Nova Scientia (May 2018)
Reordering edges and elements in unstructured meshes to reduce execution time in Finite Element Computations
Abstract
Reverse Cuthill McKee (RCM) reordering can be applied to either edges or elements of unstructured meshes (triangular/tetrahedral) , in accordance to the respective finite element formulation, to reduce the bandwidth of stiffness matrices . Grid generators are mainly designed for nodal based finite elements. Their output is a list of nodes (2d or 3d) and an array describing element connectivity, be it triangles or tetrahedra. However, for edge-defined finite element formulations a numbering of the edges is required. Observations are reported for Triangle/Tetgen Delaunay grid generators and for the sparse structure of the assembled matrices in both edge- and element-defined formulations.
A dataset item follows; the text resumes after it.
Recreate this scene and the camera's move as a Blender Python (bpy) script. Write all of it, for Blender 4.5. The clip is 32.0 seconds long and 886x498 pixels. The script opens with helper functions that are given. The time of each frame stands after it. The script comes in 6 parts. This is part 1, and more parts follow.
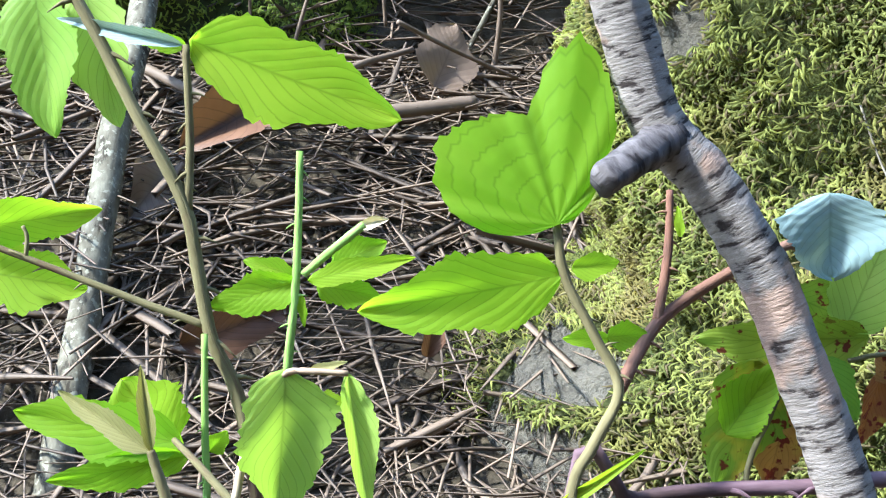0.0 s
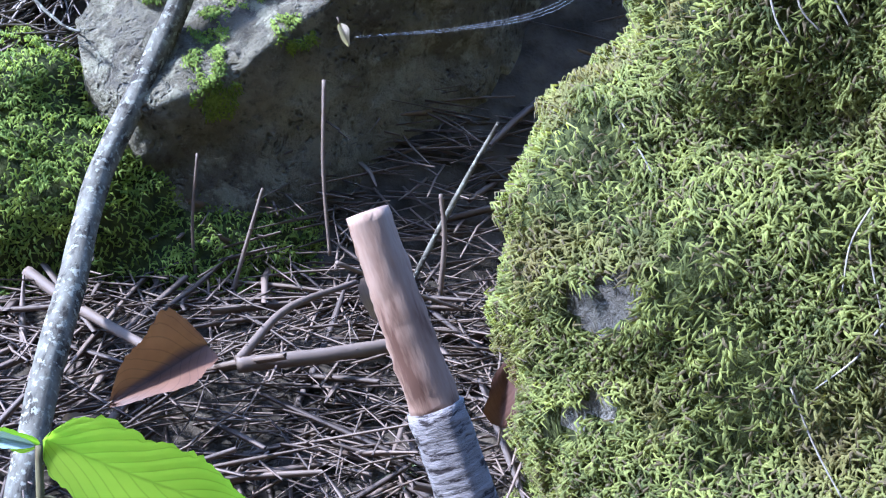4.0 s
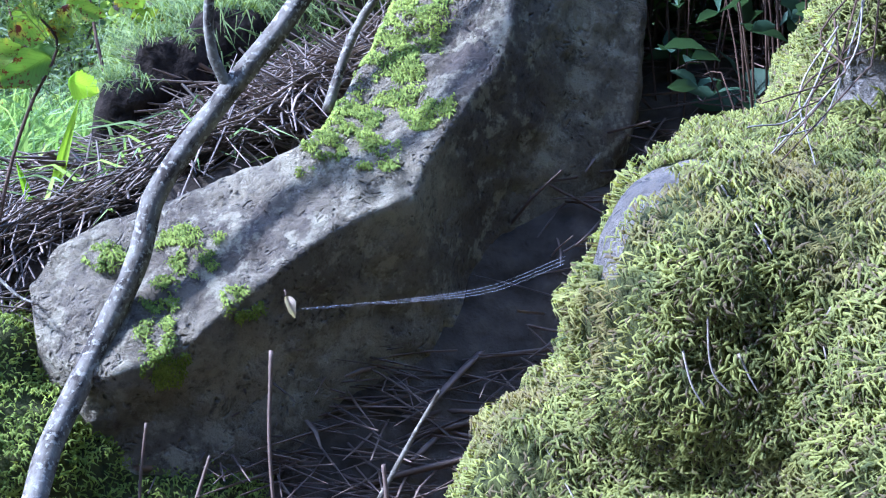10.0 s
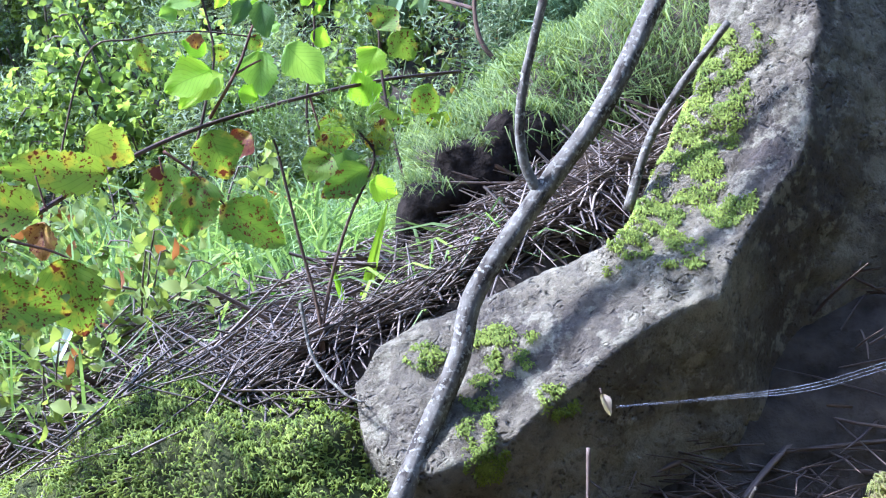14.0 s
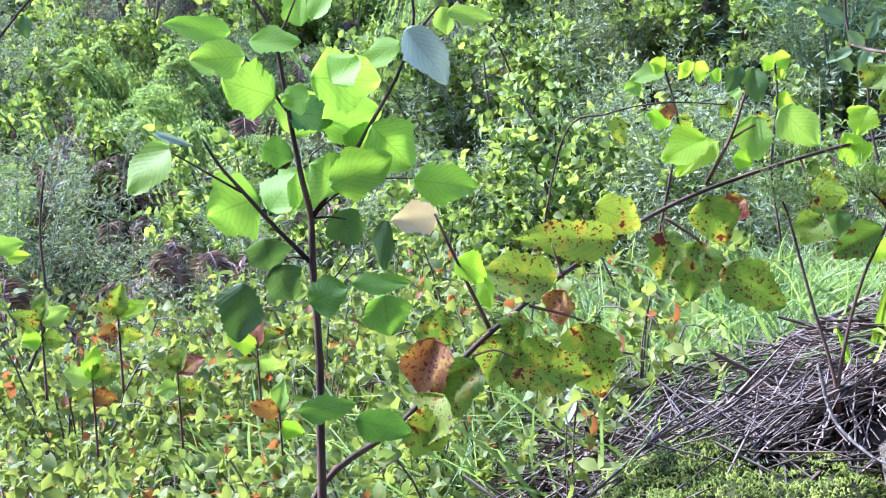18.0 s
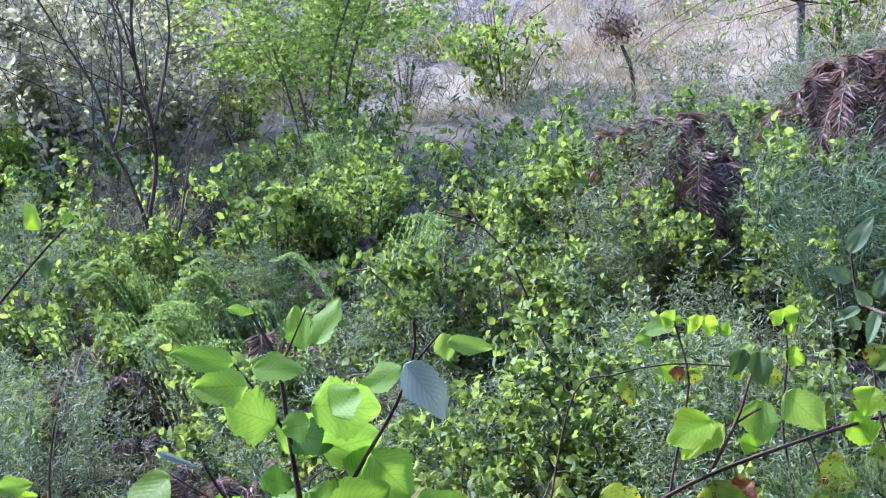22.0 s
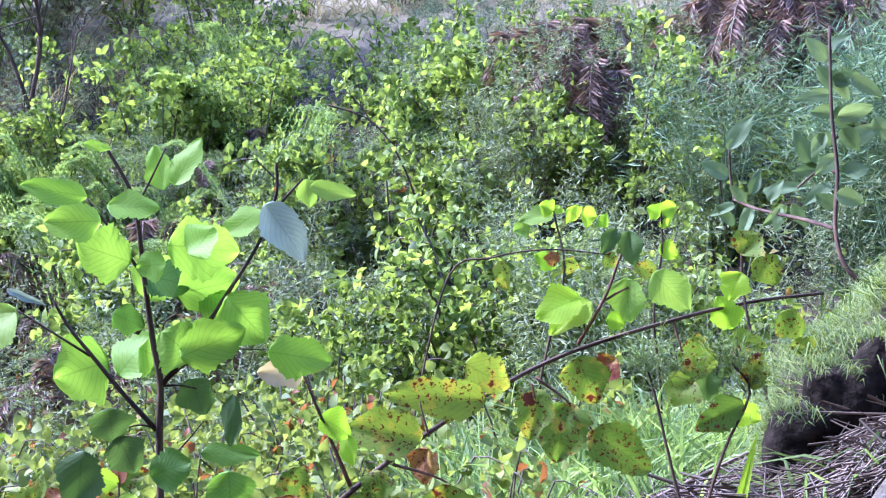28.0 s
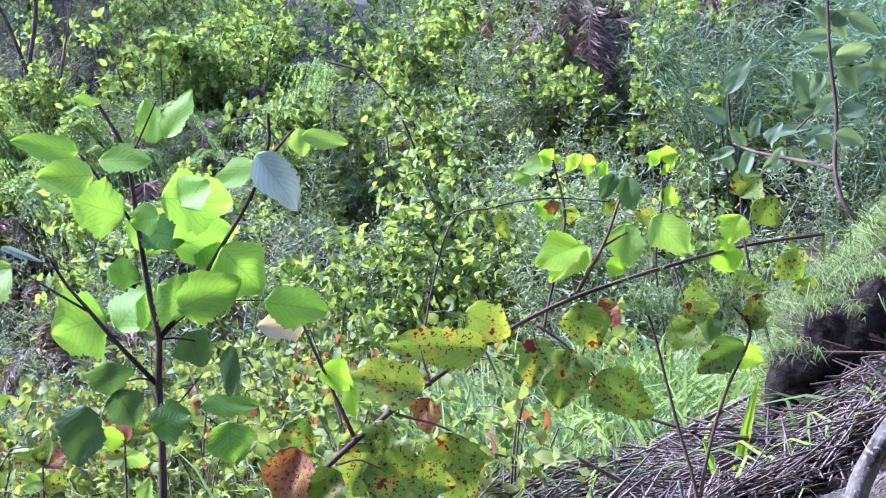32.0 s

The RCM is a renumbering algorithm traditionally applied to the nodal graph of the mesh. Thus, in order to apply this renumbering to either the edges or the elements of the respective finite element formulation, graphs of the mesh were generated. Significant bandwidth reduction was obtained. This translates to reduction in the execution effort of the sparse-matrix-times-vector product. Compressed Sparse Row format was adopted and the matrix-times-vector product was implemented in an OpenMp parallel routine.